Can I run multiple SWPs simultaneously from the same fund?

Yes, most mutual funds allow multiple SWP registrations on the same folio with different withdrawal amounts, frequencies, and dates. This flexibility enables customized cash flow management. For example, you might set up one monthly SWP for regular expenses and a separate quarterly SWP for insurance premium payments. However, ensure total withdrawals remain sustainable relative to corpus size and fund returns to avoid premature depletion.

What happens if my SWP withdrawal exceeds available balance?

If your corpus depletes to an amount insufficient for the scheduled withdrawal, most AMCs will either redeem all remaining units and close your investment, or skip that withdrawal cycle and notify you. To avoid this, regularly monitor your SWP corpus balance and adjust withdrawal amounts if needed. Use SWP calculators periodically to ensure your current withdrawal rate remains sustainable given actual fund performance versus original projections.

Should I choose SWP or annuity for retirement income?

SWP generally offers more flexibility, better returns potential, and inheritance value compared to annuities. With SWP, you retain ownership of corpus, can adjust withdrawals, and leave remaining balance to heirs. Annuities provide guaranteed lifetime income but typically offer lower returns, no capital access, and zero inheritance value. A balanced approach might involve partial annuity for guaranteed base income and SWP from equity funds for inflation-beating growth, providing both security and growth potential.

How do I calculate how long my SWP corpus will last?

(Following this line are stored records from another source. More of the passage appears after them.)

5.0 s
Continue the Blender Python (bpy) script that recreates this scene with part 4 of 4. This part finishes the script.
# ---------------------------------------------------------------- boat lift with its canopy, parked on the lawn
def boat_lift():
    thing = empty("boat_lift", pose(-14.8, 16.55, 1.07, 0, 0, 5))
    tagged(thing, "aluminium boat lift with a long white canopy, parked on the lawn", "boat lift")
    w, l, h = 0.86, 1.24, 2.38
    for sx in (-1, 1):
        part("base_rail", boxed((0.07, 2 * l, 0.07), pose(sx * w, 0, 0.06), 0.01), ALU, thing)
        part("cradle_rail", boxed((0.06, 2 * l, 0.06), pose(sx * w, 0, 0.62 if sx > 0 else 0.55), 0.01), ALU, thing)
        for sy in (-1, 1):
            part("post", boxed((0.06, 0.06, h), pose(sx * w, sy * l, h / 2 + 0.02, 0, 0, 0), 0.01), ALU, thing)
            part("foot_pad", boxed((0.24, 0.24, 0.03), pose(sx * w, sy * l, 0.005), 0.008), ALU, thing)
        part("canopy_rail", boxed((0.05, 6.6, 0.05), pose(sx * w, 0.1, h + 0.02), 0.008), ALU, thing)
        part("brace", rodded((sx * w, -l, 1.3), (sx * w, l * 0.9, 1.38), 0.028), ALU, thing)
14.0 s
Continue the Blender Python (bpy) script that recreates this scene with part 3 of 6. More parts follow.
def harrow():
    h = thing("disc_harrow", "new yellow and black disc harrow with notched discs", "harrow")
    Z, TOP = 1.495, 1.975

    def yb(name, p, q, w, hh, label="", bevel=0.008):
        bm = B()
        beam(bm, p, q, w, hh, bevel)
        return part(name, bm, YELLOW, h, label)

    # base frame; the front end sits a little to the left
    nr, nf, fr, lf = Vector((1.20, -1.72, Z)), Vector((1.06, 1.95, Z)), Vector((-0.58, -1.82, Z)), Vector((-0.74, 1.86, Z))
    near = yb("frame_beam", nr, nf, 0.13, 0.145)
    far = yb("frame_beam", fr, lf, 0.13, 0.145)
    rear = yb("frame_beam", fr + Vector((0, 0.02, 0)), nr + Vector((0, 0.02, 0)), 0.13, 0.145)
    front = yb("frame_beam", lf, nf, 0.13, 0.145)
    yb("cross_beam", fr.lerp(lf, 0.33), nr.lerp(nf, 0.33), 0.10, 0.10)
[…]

Corpus longevity depends on three factors: initial corpus amount, monthly withdrawal amount, and fund's return rate. Use the Duration Calculator mode in this tool by entering these three values—it will calculate exactly how many years your corpus will sustain your desired withdrawals. Generally, if your withdrawal rate (as percentage of corpus) is lower than return rate, your corpus can potentially last indefinitely. If withdrawal rate exceeds return rate, calculate carefully to ensure corpus outlasts your expected lifespan.